> What you should do: Below is a listing to transcribe in full and exactly; keep the pictures out.

> Data:
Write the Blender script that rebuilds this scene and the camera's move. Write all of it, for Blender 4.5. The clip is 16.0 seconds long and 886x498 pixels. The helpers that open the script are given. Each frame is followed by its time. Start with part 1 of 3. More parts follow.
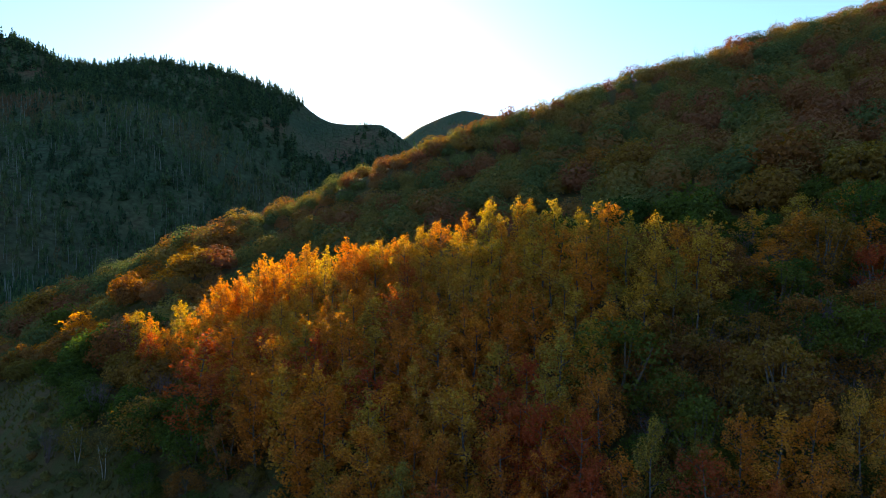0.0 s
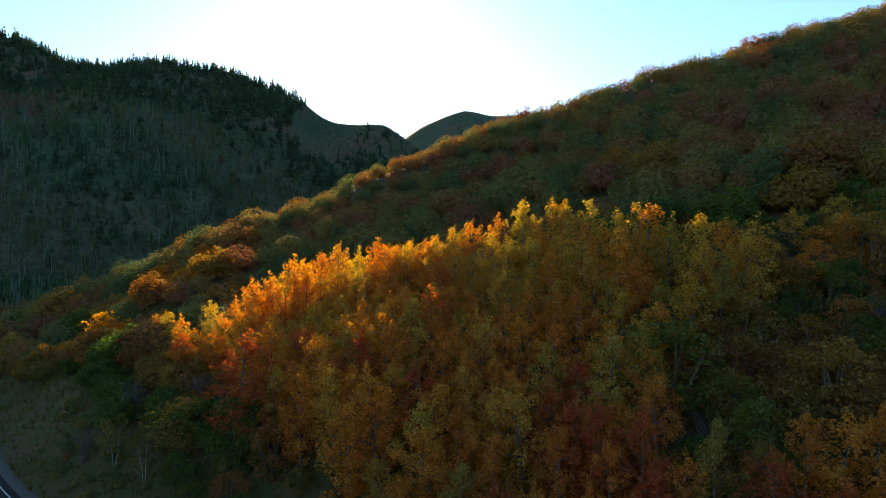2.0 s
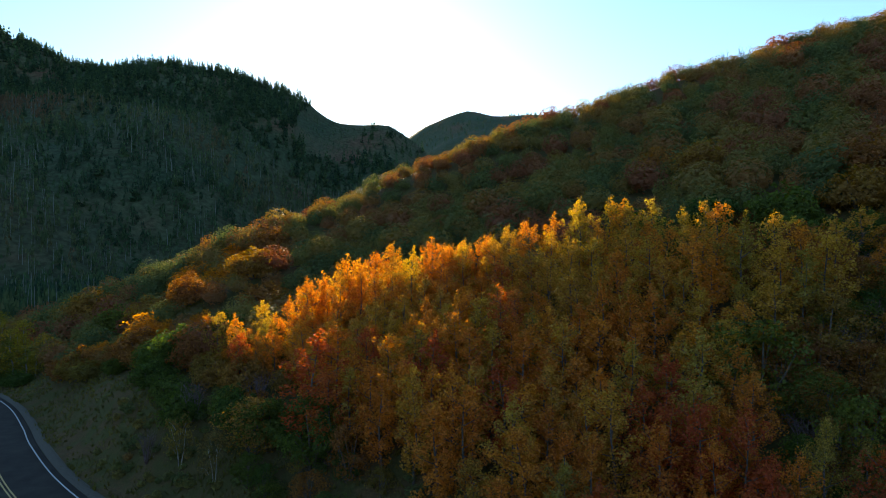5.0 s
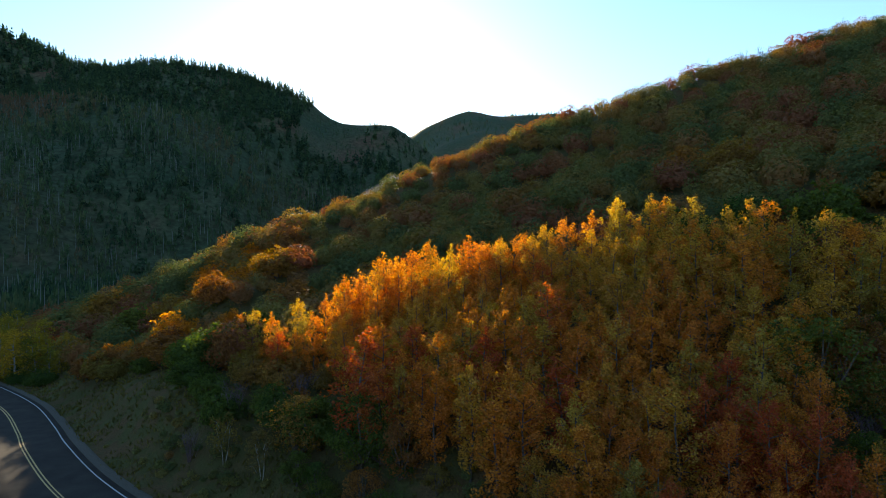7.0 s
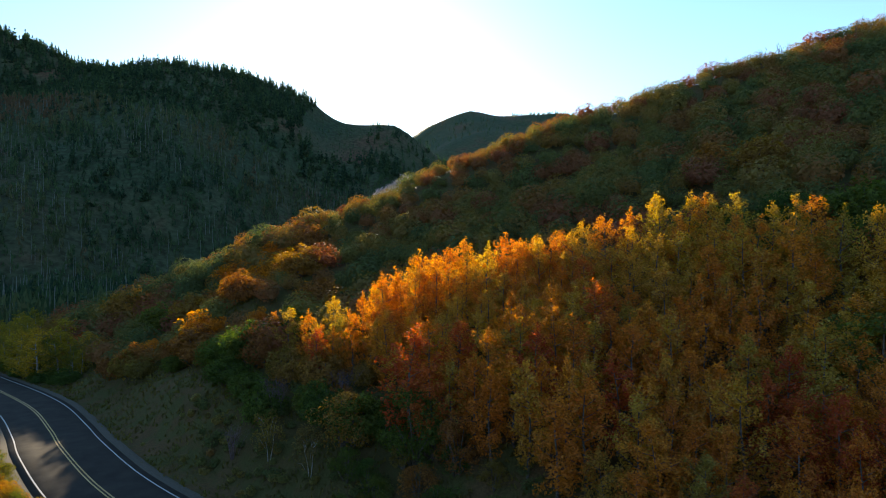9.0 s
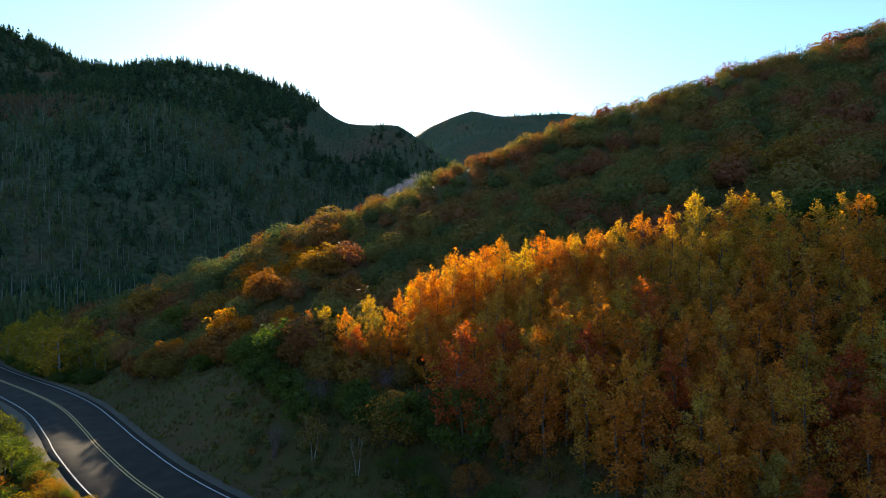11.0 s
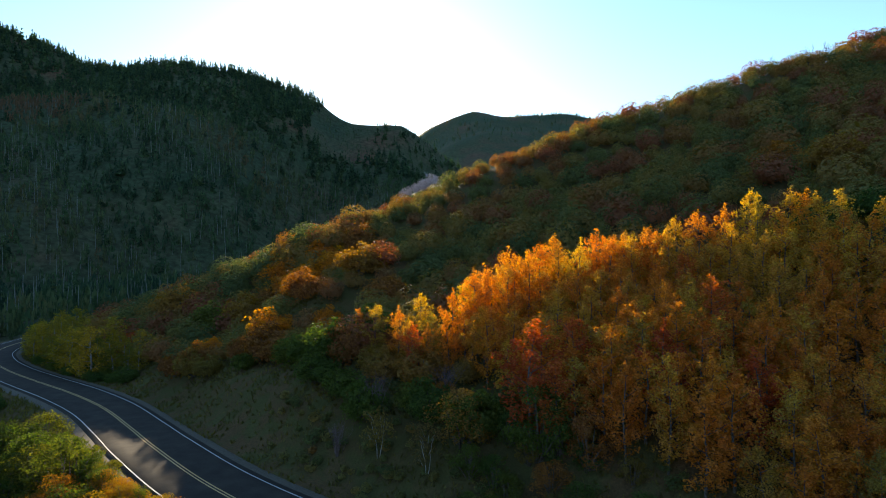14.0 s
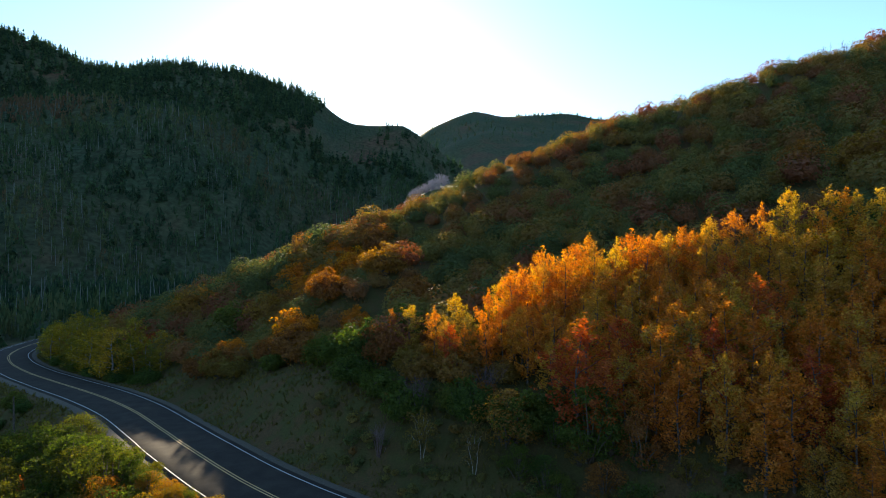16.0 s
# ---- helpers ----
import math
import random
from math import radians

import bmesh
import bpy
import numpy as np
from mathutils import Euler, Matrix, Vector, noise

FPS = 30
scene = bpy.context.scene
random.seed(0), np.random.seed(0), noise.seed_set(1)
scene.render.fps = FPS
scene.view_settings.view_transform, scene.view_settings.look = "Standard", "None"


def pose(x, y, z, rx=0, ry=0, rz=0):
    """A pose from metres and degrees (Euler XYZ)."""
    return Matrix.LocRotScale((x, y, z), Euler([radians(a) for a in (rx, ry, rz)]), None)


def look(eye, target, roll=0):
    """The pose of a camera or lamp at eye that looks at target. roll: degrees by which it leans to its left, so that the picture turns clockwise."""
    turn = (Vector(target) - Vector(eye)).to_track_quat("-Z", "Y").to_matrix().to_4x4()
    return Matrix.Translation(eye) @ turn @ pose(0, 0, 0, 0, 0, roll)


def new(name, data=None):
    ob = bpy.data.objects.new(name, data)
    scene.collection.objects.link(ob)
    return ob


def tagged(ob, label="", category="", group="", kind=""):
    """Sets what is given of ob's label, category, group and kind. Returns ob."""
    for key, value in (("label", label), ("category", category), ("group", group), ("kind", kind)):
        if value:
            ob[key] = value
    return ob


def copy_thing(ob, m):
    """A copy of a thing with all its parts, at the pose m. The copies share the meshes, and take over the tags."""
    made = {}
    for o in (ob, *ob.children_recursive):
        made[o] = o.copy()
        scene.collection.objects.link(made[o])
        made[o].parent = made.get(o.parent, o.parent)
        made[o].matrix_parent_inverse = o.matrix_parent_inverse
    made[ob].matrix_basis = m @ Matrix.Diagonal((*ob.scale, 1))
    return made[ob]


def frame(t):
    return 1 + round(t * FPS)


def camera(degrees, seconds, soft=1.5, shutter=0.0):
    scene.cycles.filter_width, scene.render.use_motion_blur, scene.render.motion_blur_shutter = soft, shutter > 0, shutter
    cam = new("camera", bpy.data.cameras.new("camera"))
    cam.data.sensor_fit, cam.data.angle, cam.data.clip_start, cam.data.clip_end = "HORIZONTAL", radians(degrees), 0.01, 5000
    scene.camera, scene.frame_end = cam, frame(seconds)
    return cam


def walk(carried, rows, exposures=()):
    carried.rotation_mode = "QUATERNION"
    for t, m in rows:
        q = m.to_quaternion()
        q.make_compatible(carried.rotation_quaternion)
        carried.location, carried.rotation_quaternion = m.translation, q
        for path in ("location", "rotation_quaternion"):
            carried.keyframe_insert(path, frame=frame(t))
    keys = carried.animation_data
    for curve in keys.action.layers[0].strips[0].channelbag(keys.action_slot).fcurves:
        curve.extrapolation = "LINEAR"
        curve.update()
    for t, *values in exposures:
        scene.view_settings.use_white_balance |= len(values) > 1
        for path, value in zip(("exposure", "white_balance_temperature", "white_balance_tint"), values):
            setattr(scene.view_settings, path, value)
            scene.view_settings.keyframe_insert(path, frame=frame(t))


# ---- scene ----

> Exercise answer:
Write the Blender script that rebuilds this scene and the camera's move. Write all of it, for Blender 4.5. The clip is 16.0 seconds long and 886x498 pixels. The helpers that open the script are given. Each frame is followed by its time. Start with part 1 of 3. More parts follow.
0.0 s
2.0 s
5.0 s
7.0 s
9.0 s
11.0 s
14.0 s
16.0 s
# ---- helpers ----
import math
import random
from math import radians

import bmesh
import bpy
import numpy as np
from mathutils import Euler, Matrix, Vector, noise

FPS = 30
scene = bpy.context.scene
random.seed(0), np.random.seed(0), noise.seed_set(1)
scene.render.fps = FPS
scene.view_settings.view_transform, scene.view_settings.look = "Standard", "None"


def pose(x, y, z, rx=0, ry=0, rz=0):
    """A pose from metres and degrees (Euler XYZ)."""
    return Matrix.LocRotScale((x, y, z), Euler([radians(a) for a in (rx, ry, rz)]), None)


def look(eye, target, roll=0):
    """The pose of a camera or lamp at eye that looks at target. roll: degrees by which it leans to its left, so that the picture turns clockwise."""
    turn = (Vector(target) - Vector(eye)).to_track_quat("-Z", "Y").to_matrix().to_4x4()
    return Matrix.Translation(eye) @ turn @ pose(0, 0, 0, 0, 0, roll)


def new(name, data=None):
    ob = bpy.data.objects.new(name, data)
    scene.collection.objects.link(ob)
    return ob


def tagged(ob, label="", category="", group="", kind=""):
    """Sets what is given of ob's label, category, group and kind. Returns ob."""
    for key, value in (("label", label), ("category", category), ("group", group), ("kind", kind)):
        if value:
            ob[key] = value
    return ob


def copy_thing(ob, m):
    """A copy of a thing with all its parts, at the pose m. The copies share the meshes, and take over the tags."""
    made = {}
    for o in (ob, *ob.children_recursive):
        made[o] = o.copy()
        scene.collection.objects.link(made[o])
        made[o].parent = made.get(o.parent, o.parent)
        made[o].matrix_parent_inverse = o.matrix_parent_inverse
    made[ob].matrix_basis = m @ Matrix.Diagonal((*ob.scale, 1))
    return made[ob]


def frame(t):
    return 1 + round(t * FPS)


def camera(degrees, seconds, soft=1.5, shutter=0.0):
    scene.cycles.filter_width, scene.render.use_motion_blur, scene.render.motion_blur_shutter = soft, shutter > 0, shutter
    cam = new("camera", bpy.data.cameras.new("camera"))
    cam.data.sensor_fit, cam.data.angle, cam.data.clip_start, cam.data.clip_end = "HORIZONTAL", radians(degrees), 0.01, 5000
    scene.camera, scene.frame_end = cam, frame(seconds)
    return cam


def walk(carried, rows, exposures=()):
    carried.rotation_mode = "QUATERNION"
    for t, m in rows:
        q = m.to_quaternion()
        q.make_compatible(carried.rotation_quaternion)
        carried.location, carried.rotation_quaternion = m.translation, q
        for path in ("location", "rotation_quaternion"):
            carried.keyframe_insert(path, frame=frame(t))
    keys = carried.animation_data
    for curve in keys.action.layers[0].strips[0].channelbag(keys.action_slot).fcurves:
        curve.extrapolation = "LINEAR"
        curve.update()
    for t, *values in exposures:
        scene.view_settings.use_white_balance |= len(values) > 1
        for path, value in zip(("exposure", "white_balance_temperature", "white_balance_tint"), values):
            setattr(scene.view_settings, path, value)
            scene.view_settings.keyframe_insert(path, frame=frame(t))


# ---- scene ----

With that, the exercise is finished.